Is India ready for Uber?

India is in a massive race to become all things digital as it tries to move away from being such a cash heavy economy. There are apps for almost everything from booking transport to getting food delivered.

When we first discovered there was Uber in India we were beyond thrilled, it meant Ru didn’t have to get into massive arguments with tuk tuk drivers with every ride. When it goes right, Uber is perfect. It saves time, hassle and it’s so much cheaper than getting a tuk tuks or metered taxis, where by the way the meter is always broken (conveniently).

But there’s a massive but. Although you have the latest technology in India, there is so much that’s not quite right. You have Uber drivers with great cars and the latest phones, but they don’t know the roads, have trouble reading maps, many of them don’t speak any English and you’re both left relying entirely on google maps to get it right. That’s where a massive problem lies.

For example, when we were in Jaipur we picked a shopping mall we wanted to visit. Ru did all the research, read the reviews, plugged in the address in Uber and we were good to go. After a good half an hour drive we ended up outside a gym on a very quiet residential road on the outskirts of the city. Google had got it completely wrong, we checked the address and it was correct but there was no shopping mall in sight which could only mean the system is not up to date or just plain wrong. The car driver couldn’t speak a word of English, didn’t know the area, and had no idea what we were looking for.

He then drops us off and leaves for another job. We ended up walking into the gym and found the manager who spoke English. After waiting 15 minutes for another Uber car, the gym manager thankfully instructed the driver where to take us, so we got there in the end!

We’re not saying that Uber drivers need to speak English, we are in their country after all, but even that wouldn’t fix the problem.

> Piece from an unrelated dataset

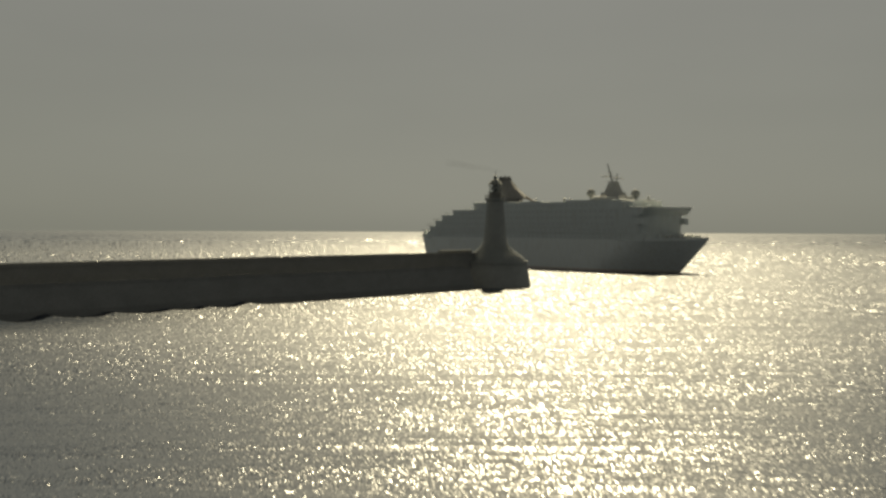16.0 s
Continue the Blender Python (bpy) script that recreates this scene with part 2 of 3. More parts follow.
def add_bar(bm, p, q, r, r2=None, segments=8):
    """A round bar from p to q, tapering from r to r2."""
    p, q = Vector(p), Vector(q)
    r2 = r if r2 is None else r2
    turn = (q - p).to_track_quat("Z", "Y")
    a, b = [], []
    for i in range(segments):
        d = Vector((math.cos(2 * math.pi * i / segments), math.sin(2 * math.pi * i / segments), 0))
        a.append(bm.verts.new(p + turn @ (d * r)))
        b.append(bm.verts.new(q + turn @ (d * r2)))
    bm.faces.new(a[::-1])
    bm.faces.new(b)
    for i in range(segments):
        j = (i + 1) % segments
        bm.faces.new((a[i], a[j], b[j], b[i]))
    return bm


def bar(p, q, r, r2=None, segments=8):
    return add_bar(bmesh.new(), p, q, r, r2, segments)


def empty(name):
    ob = new(name)
    ob.empty_display_size = 1.0
    return ob


# ---------------------------------------------------------------- sea
HEAD = Vector((15.6, 415.0, 0))       # middle of the round pier head


def build_sea():
    bm = bmesh.new()
    seg = 128
    rings = []
    for r in (40, 120, 300, 700, 1500, 3000, 4950):
        rings.append([bm.verts.new((r * math.cos(2 * math.pi * i / seg), r * math.sin(2 * math.pi * i / seg), 0)) for i in range(seg)])
    bm.faces.new(rings[0])
    for a, b in zip(rings, rings[1:]):
        for i in range(seg):
            j = (i + 1) % seg
            bm.faces.new((a[i], b[i], b[j], a[j]))
    sea = part("water", bm, WATER)
    return tagged(sea, "open grey sea, wind-rippled, glittering under the sun", "sea", kind="structure")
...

With Uber there are a few things that have to happen for it to work well. Firstly, google maps needs to be more accurate as so many times the drivers were given the wrong drop off locations. Uber drivers really need to know the landmarks and the local area. You won’t believe this but the driver that took us to Humayun’s Tomb in New Delhi had no idea where the entrance and it’s one of the top sites in the city. Lastly, businesses need to update their contact information online otherwise the whole thing falls apart.

Despite all the problems with Uber it’s definitely the most comfortable and cost effective way to travel around.

But there is something to be said about taking a tuk-tuk that all travellers need to experience. It may be more expensive, takes longer to get anywhere and you’re exposed to the pollution but it’s so much more fun! And when you have a great driver it’s a wonderful way of getting a real flavour of the city. On our journey we met Ramzan, a tuk-tuk driver from Jaipur, he spoke great English, was very knowledgeable about the local area, took us to some great shops off the beaten track and we even enjoyed a lovely dinner together. We feel like we’ve actually made a friend who we still keep in touch with.

Selfie with our tuktuk driver friend

So what is the best way to travel around India? Choose a tuk tuk for a fun ride and when you’re feeling adventurous; choose Uber when you need efficiency.

Advice if you’re getting Uber

  • Get a local India SIM card to avoid paying hundreds on data charges.
  • Check the destination when you get into your Uber car, make sure it’s correct.
  • Research – If you are going somewhere that’s not a tourist site, double check online that it exists and give them a call.
  • Getting local advice is best – if staying in hotel as the hotel staff to check the address etc. or if you’re doing Airbnb the hosts are normally great at giving advice and tips.
  • Be prepared to wait longer than the time on the Uber map – so many times its incorrect.